Prof (Dr) Sanjiv Marwah, Director, JK Business School was invited to speak at the prestigious Oxford Debate at Oxford University recently. He spoke on the topic ‘Does college education help develop practical skills and find a job faster? Should the syllabus be changed drastically?’ Dr. Marwah attended the event alongside noted participants from universities across the world.
In his talk, Dr. Marwah said, “Traditionally, college education was expected to impart an education that could lead to building a career that, in turn, would lead to a viable economic activity and income generation. Colleges were expected to work closely with the industry and prepare students with the theoretical base of skills that would lead to practical skills of use in the industry.”

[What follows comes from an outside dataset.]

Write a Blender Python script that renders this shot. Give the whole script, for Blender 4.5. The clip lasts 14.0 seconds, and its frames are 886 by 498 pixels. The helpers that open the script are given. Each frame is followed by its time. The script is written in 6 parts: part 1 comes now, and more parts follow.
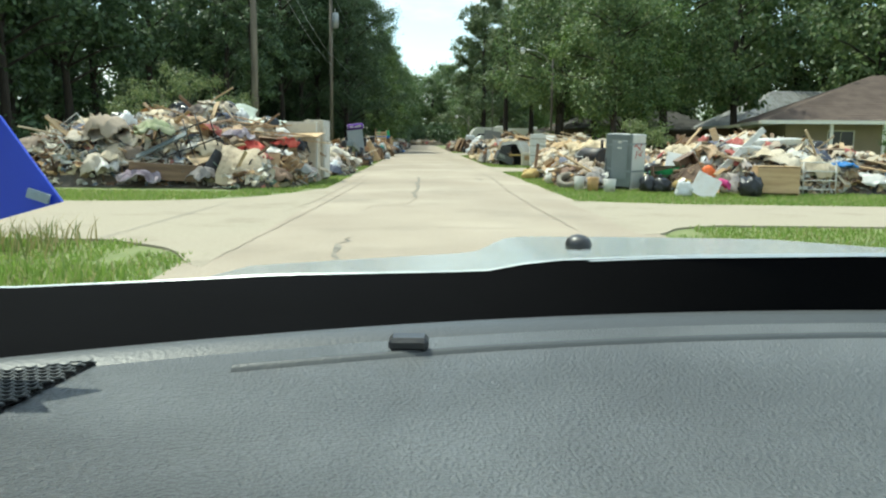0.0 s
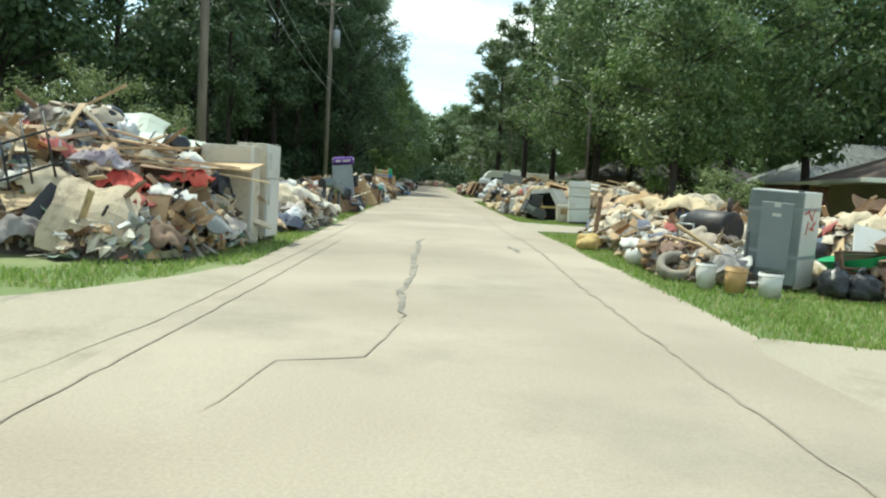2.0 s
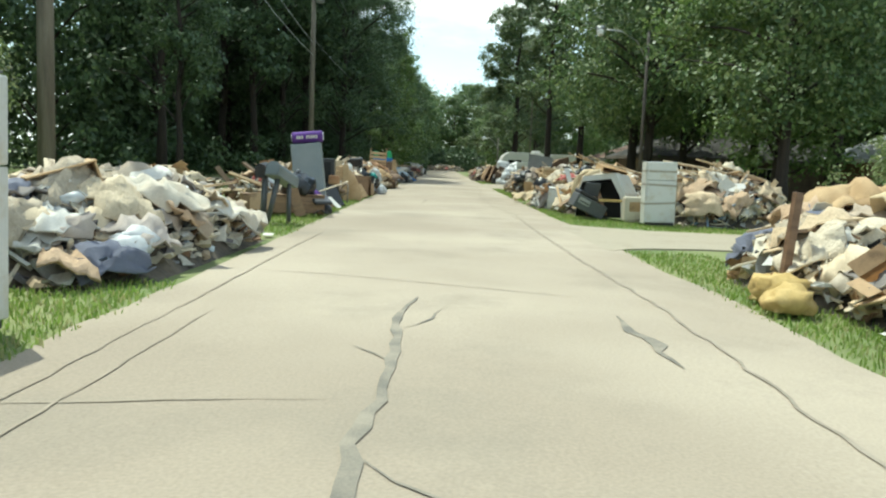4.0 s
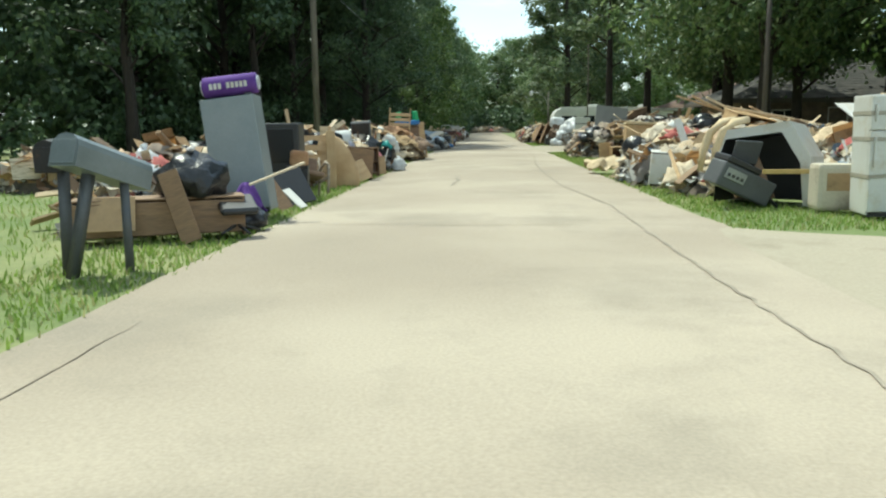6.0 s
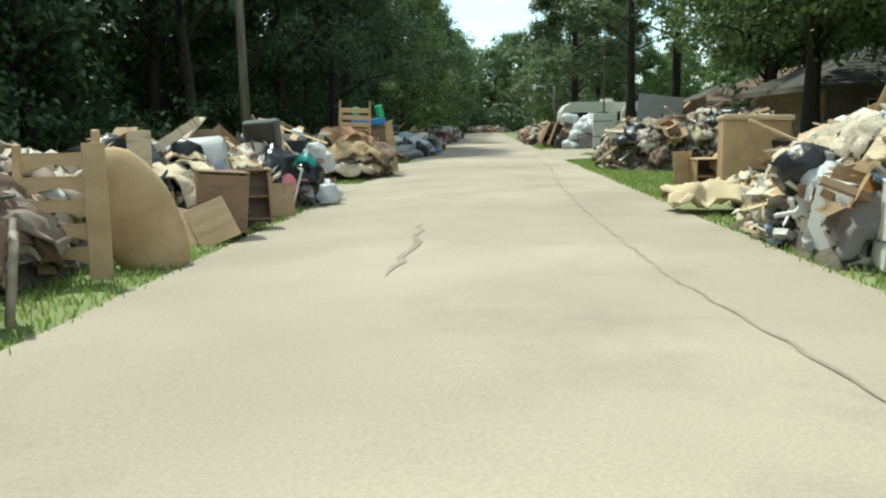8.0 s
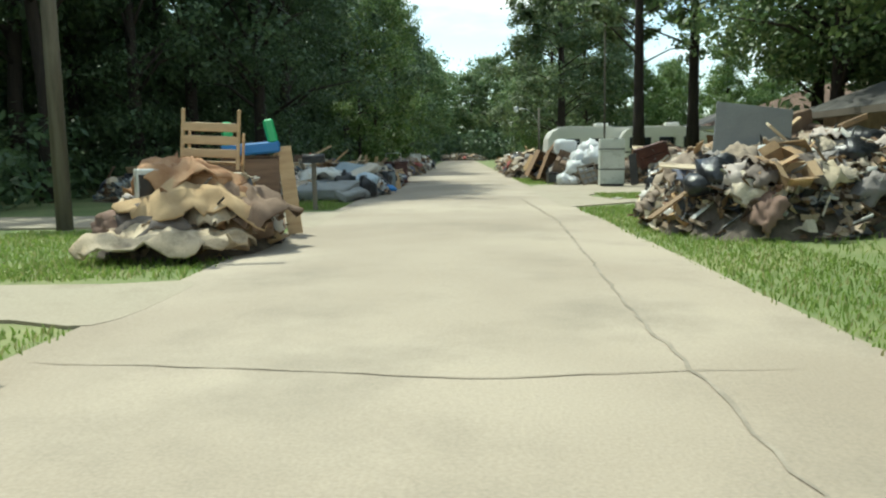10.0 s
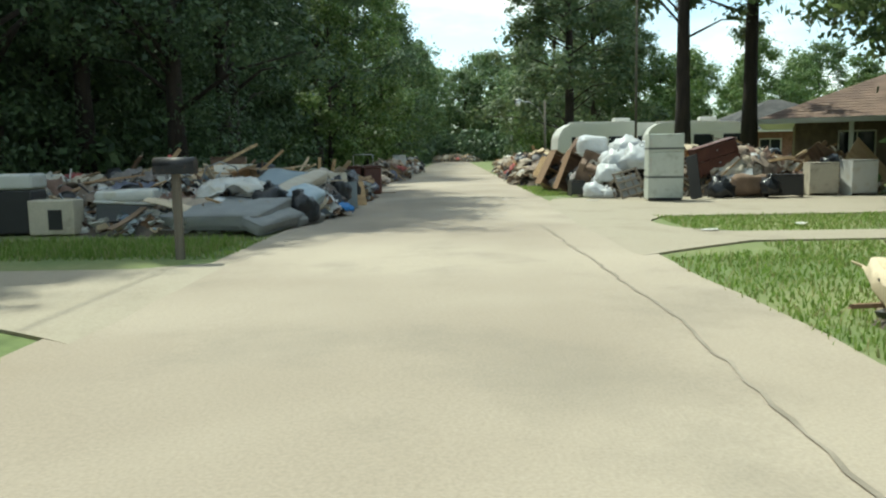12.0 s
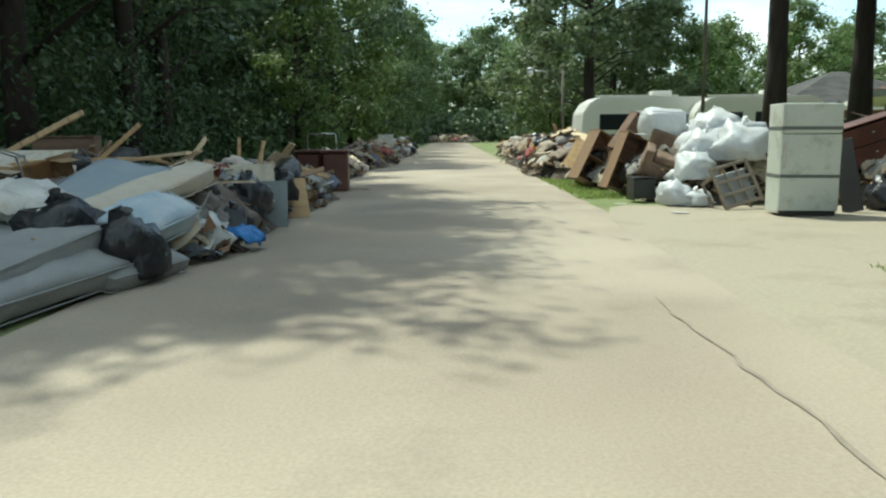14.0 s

Practical skills could be built and modified as per need and, therefore, we’re adaptable. It was thought that these acquired skills would help students find jobs faster. Unfortunately, surveys across the world have shown challenges in the employment of graduates. A survey by McKinsey Global Institute shows that corporations find only 25% of Indian engineers employable. A key reason for this has been increased acceleration in the obsolescence of jobs and the increased pace of innovation across industries. A second reason has been that the utilization of skills has started to cover multiple industries or areas of study. Hence, students need additional expertise to find jobs.
The relationship between industry and academia needs to move from ‘Producer-Consumer’ to ‘Collaborative- Interactive’. A dynamic and fast-paced change in industry warrants adaptive academia that is able to take inputs from the industry in an era where the half-life of skills is falling rapidly.
Dr. Marwah also suggested a syllabus updation framework to tackle the issue. The industry and the institution both need to develop a framework to facilitate industry interactions with faculty. Presently, both operate in different worlds. The updation of the syllabus is usually an annual or biennial activity, but the interface of faculty and industry in the framework provides the requisite inputs for change.